The Old Left has had a tough time of it for the last 10 years. Cause celebres such as Alger Hiss and the Rosenbergs that once got them out in the street to clench their fists have now been revealed to have been what the Right always said they were: agents of Stalin. And now they have lost one of their best rationalizers, historian Michael Wreszin.
At first glance, Wreszin, the author of a biography about the almost feverish anti-Stalinist Dwight MacDonald, would seem to be sturdily in the liberal anti-communist camp—what used to be known as the Vital Center. But his behavior and stances proved otherwise; indeed, Wreszin would be the kind of foe MacDonald would have broken his lance on.

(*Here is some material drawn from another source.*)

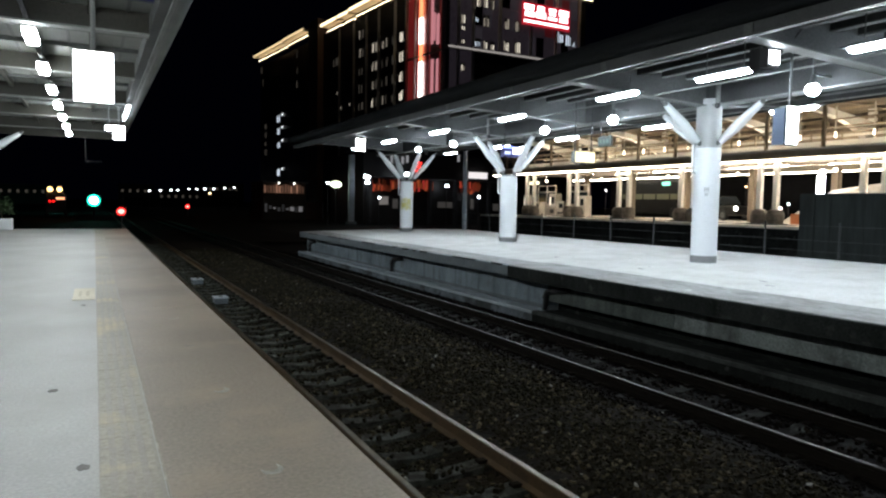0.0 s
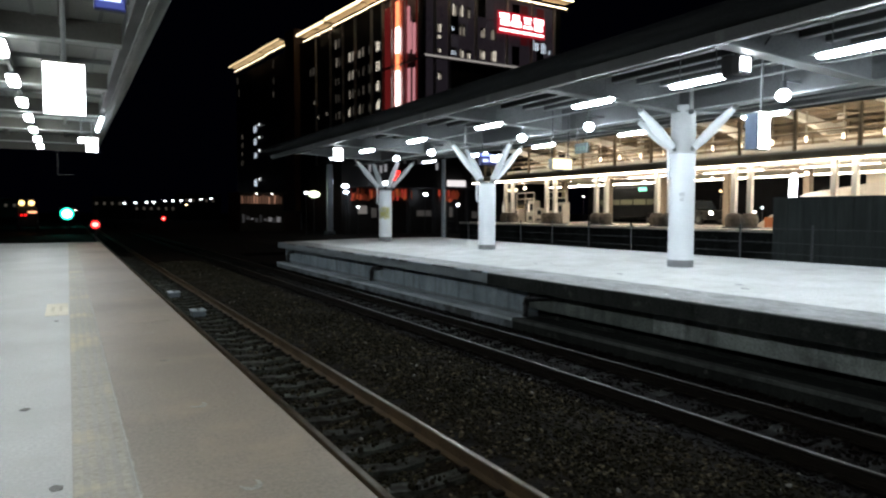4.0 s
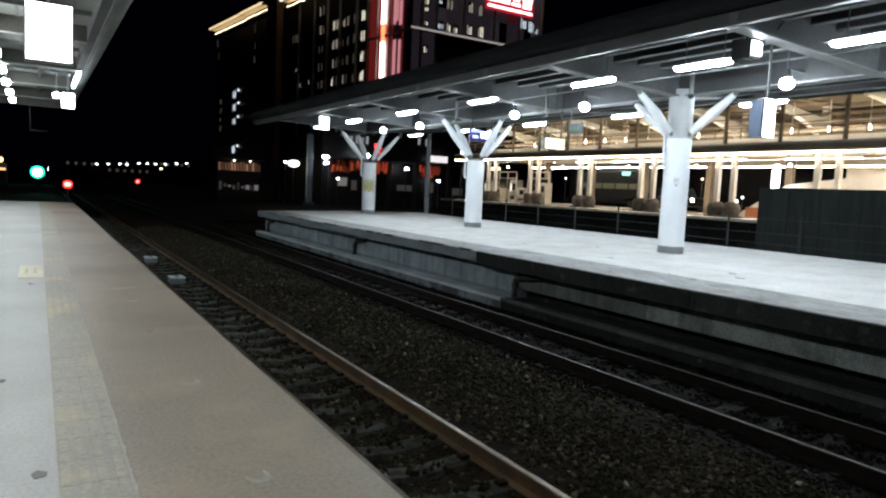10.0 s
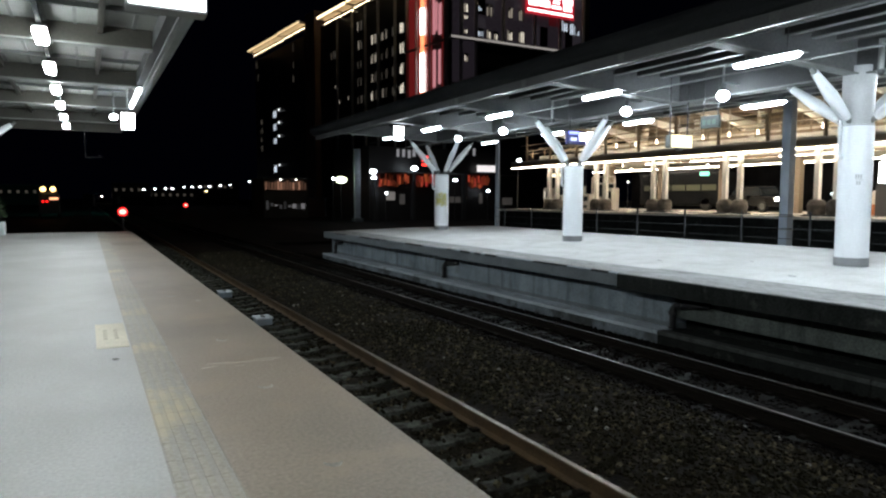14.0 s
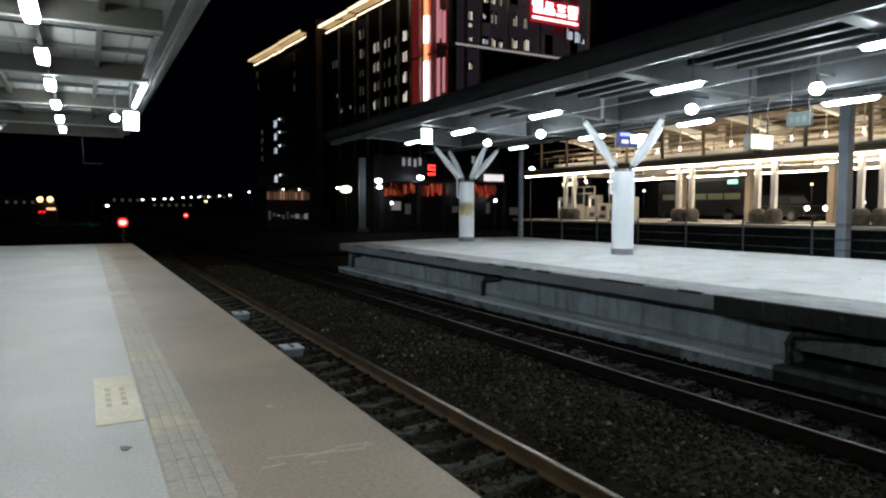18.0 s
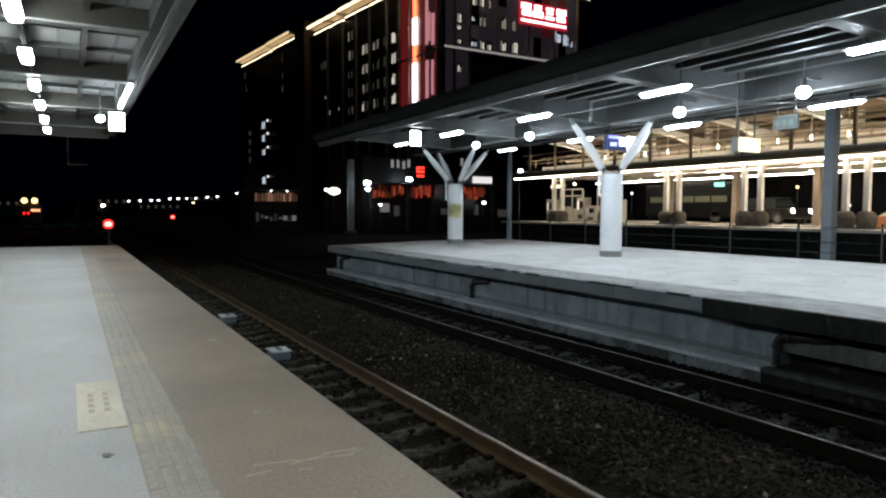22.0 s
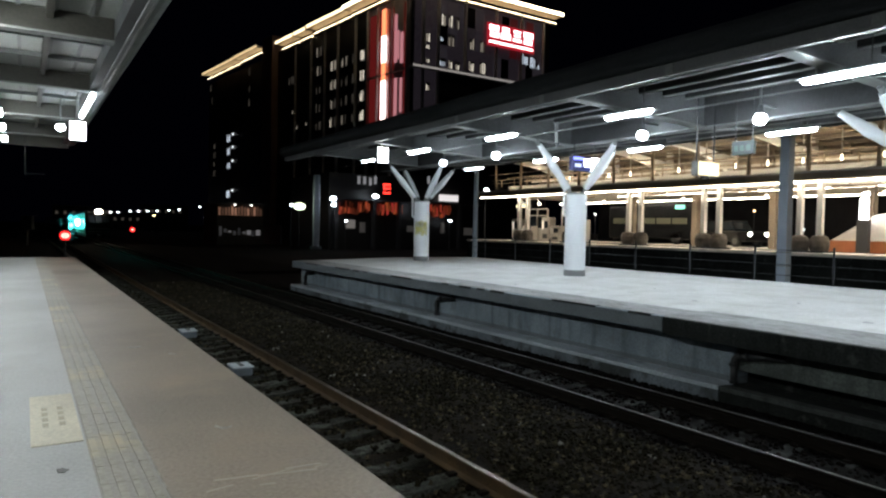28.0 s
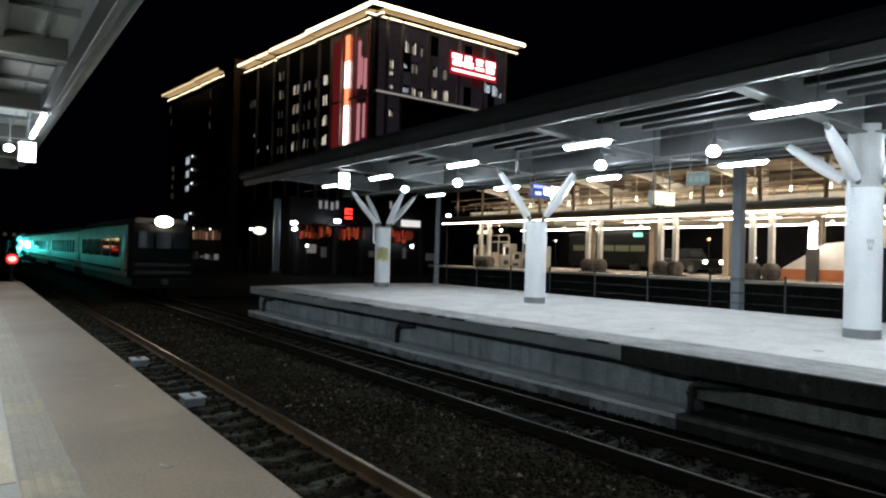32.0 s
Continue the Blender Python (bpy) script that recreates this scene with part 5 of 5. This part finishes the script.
for y0 in (2.0, 12.2):
    for k in range(2):
        for sx in (-0.55, 0.55):
            part("wheel", rod((sx - 0.06, y0 + 2.3 * k, 0.46), (sx + 0.06, y0 + 2.3 * k, 0.46), 0.46, None, 20), M_RAIL, tr)
ME_CW = mesh_of("wheel", rod((-0.6, 0, 0.43), (0.6, 0, 0.43), 0.43, None, 16), M_RAIL)
for k in range(8):
    y0 = 17.4 + 20.4 * k
    c = part("coach_body", box(-1.4, 1.4, y0, y0 + 19.8, 0.9, 3.35, 0.1), M_COACH, tr, "silver coach body")
    part("coach_roof", box(-1.25, 1.25, y0 + 0.2, y0 + 19.6, 3.35, 3.62, 0.12), M_ROOF, c)
    part("underframe", box(-1.2, 1.2, y0 + 3.4, y0 + 16.4, 0.45, 0.9, 0.03), M_DARK, c)
    part("gangway", box(-0.7, 0.7, y0 - 0.55, y0 - 0.01, 1.0, 3.1), M_BLACK, c)
    part("side_band", box(-1.408, -1.402, y0 + 0.2, y0 + 19.6, 1.2, 1.34), M_LOCO, c, "dark side band")
    for j in range(10):
        shared("coach_window", ME_CWIN, c, (-1.402, y0 + 2.7 + 1.6 * j, 0))
    for j in (1.1, 18.7):
        shared("coach_door", ME_CDOOR, c, (-1.402, y0 + j, 0))
    for j in (2.2, 4.4, 15.4, 17.6):
        shared("wheel", ME_CW, c, (0, y0 + j, 0))


def motions():
    rows = [(0, 930), (6, 730), (12, 535), (14, 425), (16, 342), (18, 291), (20, 246), (22, 208), (23.5, 181), (25, 155), (27.5, 113), (28, 104.8), (29, 90), (30, 76.5), (31, 63.2), (32, 50.4)]
    walk(tr, [(t, pose(5.599, y, RAIL_Z)) for t, y in rows])
    # The added green lamp faces away until the coaches arrive.
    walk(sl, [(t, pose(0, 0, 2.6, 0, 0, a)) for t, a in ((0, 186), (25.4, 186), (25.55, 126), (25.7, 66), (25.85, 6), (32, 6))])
    # This turn stands in for the green light going out.
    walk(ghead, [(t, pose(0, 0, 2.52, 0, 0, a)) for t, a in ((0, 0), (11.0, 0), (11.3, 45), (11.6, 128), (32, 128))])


motions()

This behavior dated back to the 1980s. According to Historian Ronald Radosh, Wreszin once took a drunken swing at him for daring to confirm the Rosenbergs’ guilt. Even in his writings, he projected his own leftist hopes on inappropriate subjects. Take MacDonald. Wreszin would always claim that MacDonald shed his Cold War positions in the sixties for one last socialist hurrah with campus radicals. But MacDonald’s letters, which incidentally Wreszin edited, showed that MacDonald retained his Cold War era views up to his death. MacDonald castigated those “cretins” at the Academy Awards for giving a standing ovation to Lillian Hellman and refused to have Alger Hiss as a cocktail guest. Asked if he regretted his part in a demonstration against a pro-Stalin meeting in 1949, known infamously as the Waldorf Conference, MacDonald, a year before his death, said no.
My own encounters with Wreszin occurred via H-HOAC, a discussion group for those specializing in the study of American Communism. When Wreszin celebrated Dalton Trumbo as a civil libertarian, I countered by showing that Trumbo during the War bragged of keeping anti-Stalinist works from reaching the screen and that as an editor of a Hollywood daily refused to print an opponents’ article against the Soviet Union. To the author’s claims that Trumbo was not honoring free speech, Trumbo replied that free speech led to fascism.
Wreszin tried to give me as much of a drunken swing as emails would allow. He personally told me to quit “raising hell” on the discussion log. Confronted with the evidence about Trumbo, Wreszin emulated the writer by saying that Trumbo was correct in censoring the films since they were “reactionary.”
Wreszin will no doubt be admitted into the Valhalla of departed leftists such as Lillian Hellman and Trumbo. This time around though he will also be portrayed in the time-honored method of a Left that attempts to camouflage anti-democratic tendencies in the guise of liberal anticommunism.